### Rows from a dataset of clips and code
········

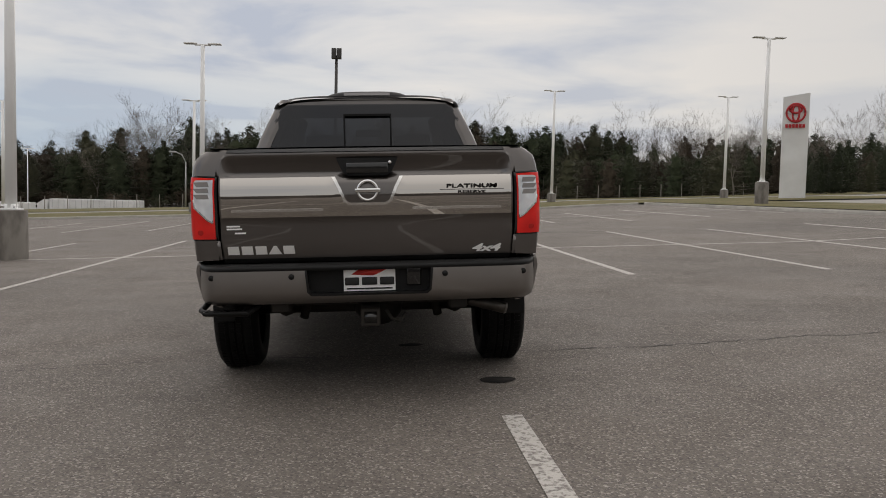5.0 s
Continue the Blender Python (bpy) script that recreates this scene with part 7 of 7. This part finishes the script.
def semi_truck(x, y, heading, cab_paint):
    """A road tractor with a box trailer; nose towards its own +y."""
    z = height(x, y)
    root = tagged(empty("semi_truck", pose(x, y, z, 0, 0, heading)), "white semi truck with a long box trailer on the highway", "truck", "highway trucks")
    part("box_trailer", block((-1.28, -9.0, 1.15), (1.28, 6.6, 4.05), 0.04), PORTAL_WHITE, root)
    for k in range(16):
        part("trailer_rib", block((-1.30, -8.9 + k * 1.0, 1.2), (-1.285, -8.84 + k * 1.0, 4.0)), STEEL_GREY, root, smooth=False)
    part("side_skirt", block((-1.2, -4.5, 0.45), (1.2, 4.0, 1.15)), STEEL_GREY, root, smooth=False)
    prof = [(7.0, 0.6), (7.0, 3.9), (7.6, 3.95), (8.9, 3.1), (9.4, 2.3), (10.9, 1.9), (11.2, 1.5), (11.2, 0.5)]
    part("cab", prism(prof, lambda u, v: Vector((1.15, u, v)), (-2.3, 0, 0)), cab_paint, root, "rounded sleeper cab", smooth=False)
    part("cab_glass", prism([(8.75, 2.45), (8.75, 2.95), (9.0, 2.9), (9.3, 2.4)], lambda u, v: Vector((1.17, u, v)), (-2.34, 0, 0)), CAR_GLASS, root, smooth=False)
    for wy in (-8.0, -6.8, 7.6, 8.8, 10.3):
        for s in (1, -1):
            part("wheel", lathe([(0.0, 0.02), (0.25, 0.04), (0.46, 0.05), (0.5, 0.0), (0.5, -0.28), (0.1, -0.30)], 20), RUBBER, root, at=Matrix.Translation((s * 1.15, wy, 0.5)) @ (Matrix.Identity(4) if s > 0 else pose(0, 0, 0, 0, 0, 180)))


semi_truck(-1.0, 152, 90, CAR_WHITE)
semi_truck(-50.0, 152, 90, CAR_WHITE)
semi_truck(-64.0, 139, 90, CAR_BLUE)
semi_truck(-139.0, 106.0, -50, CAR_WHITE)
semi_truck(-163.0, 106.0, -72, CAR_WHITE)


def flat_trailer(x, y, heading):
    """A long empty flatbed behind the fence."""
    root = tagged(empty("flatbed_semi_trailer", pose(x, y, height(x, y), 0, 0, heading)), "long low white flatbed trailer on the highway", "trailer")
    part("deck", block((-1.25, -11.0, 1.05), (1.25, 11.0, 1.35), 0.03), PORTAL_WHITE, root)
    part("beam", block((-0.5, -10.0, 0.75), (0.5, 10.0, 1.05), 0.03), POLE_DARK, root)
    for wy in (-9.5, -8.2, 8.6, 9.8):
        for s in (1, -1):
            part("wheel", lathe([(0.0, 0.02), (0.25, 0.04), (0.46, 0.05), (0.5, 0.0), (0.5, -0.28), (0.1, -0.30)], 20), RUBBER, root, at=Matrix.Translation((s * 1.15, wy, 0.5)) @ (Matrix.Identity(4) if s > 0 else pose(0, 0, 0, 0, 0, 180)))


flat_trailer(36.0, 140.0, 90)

········

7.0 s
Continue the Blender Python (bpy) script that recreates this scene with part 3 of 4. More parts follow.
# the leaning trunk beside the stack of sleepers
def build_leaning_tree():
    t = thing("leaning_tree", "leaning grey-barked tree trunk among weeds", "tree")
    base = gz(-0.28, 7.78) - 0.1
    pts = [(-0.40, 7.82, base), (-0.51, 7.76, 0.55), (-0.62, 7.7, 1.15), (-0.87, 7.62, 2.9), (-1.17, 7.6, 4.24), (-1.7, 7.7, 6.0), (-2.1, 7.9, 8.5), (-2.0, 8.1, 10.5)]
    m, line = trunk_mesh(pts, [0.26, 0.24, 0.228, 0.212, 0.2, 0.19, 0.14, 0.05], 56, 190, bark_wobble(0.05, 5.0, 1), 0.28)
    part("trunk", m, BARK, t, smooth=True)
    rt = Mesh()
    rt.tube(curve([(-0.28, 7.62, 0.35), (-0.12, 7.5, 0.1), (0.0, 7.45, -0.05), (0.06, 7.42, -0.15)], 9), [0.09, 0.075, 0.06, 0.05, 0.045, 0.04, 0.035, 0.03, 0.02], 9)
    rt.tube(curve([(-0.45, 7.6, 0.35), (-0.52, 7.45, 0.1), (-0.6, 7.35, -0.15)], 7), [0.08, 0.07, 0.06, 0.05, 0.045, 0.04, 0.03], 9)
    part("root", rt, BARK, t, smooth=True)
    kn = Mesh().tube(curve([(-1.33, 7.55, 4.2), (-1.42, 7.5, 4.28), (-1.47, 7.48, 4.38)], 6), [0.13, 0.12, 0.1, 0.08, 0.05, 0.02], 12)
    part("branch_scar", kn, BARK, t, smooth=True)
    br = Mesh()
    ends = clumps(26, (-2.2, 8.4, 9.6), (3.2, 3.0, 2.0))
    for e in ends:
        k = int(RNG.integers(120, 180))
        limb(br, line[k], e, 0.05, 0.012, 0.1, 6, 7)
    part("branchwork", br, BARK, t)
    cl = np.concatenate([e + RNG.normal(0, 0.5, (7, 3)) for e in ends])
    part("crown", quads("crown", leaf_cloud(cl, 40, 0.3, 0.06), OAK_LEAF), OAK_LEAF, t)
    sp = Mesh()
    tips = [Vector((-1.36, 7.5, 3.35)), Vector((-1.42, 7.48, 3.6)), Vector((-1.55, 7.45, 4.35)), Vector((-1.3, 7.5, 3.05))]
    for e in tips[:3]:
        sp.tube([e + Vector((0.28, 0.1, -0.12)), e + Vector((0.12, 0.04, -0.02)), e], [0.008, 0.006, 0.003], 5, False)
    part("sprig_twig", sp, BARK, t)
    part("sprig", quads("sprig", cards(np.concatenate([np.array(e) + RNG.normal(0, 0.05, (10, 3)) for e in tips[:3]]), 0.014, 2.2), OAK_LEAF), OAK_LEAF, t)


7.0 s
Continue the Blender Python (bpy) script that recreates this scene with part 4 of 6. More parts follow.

········

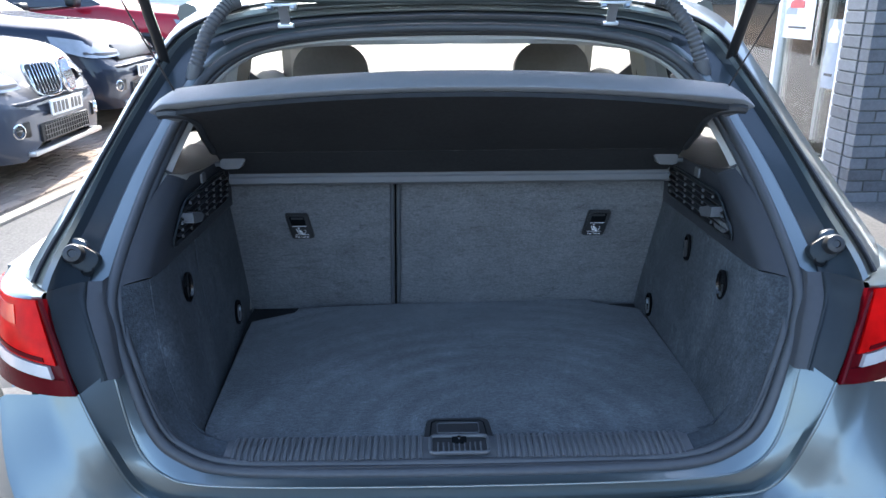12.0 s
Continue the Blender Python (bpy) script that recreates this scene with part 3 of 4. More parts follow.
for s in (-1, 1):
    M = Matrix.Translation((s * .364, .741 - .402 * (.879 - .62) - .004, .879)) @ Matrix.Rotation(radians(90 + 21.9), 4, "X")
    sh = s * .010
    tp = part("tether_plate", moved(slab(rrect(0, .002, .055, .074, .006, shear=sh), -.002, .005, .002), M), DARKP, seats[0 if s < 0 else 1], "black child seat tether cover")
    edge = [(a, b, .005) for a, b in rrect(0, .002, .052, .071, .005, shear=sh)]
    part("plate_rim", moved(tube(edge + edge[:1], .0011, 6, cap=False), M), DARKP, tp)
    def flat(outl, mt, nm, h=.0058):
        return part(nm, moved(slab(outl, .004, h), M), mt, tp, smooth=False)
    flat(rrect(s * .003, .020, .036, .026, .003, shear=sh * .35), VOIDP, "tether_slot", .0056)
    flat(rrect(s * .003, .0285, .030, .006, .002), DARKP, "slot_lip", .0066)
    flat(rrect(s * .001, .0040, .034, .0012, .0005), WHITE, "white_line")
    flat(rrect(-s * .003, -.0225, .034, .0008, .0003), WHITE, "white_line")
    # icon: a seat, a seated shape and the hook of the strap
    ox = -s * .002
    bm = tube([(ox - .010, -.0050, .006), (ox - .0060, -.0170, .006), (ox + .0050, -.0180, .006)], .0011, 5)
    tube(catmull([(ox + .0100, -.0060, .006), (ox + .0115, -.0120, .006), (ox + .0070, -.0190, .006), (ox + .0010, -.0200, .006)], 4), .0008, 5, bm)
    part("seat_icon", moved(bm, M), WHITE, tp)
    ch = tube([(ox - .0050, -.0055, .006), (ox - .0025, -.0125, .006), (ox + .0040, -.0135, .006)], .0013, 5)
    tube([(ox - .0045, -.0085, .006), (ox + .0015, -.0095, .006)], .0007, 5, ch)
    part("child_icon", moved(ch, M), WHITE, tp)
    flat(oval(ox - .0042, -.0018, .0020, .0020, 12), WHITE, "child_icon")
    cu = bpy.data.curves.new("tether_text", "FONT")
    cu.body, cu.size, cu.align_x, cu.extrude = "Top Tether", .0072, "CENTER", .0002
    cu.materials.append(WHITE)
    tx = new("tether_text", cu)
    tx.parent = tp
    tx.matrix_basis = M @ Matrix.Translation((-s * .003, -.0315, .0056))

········

### Short exercise
Scan the entries above for the word "scene" and collect each line holding it.

### Finished exercise
Continue the Blender Python (bpy) script that recreates this scene with part 7 of 7. This part finishes the script.
Continue the Blender Python (bpy) script that recreates this scene with part 3 of 4. More parts follow.
Continue the Blender Python (bpy) script that recreates this scene with part 4 of 6. More parts follow.
Continue the Blender Python (bpy) script that recreates this scene with part 3 of 4. More parts follow.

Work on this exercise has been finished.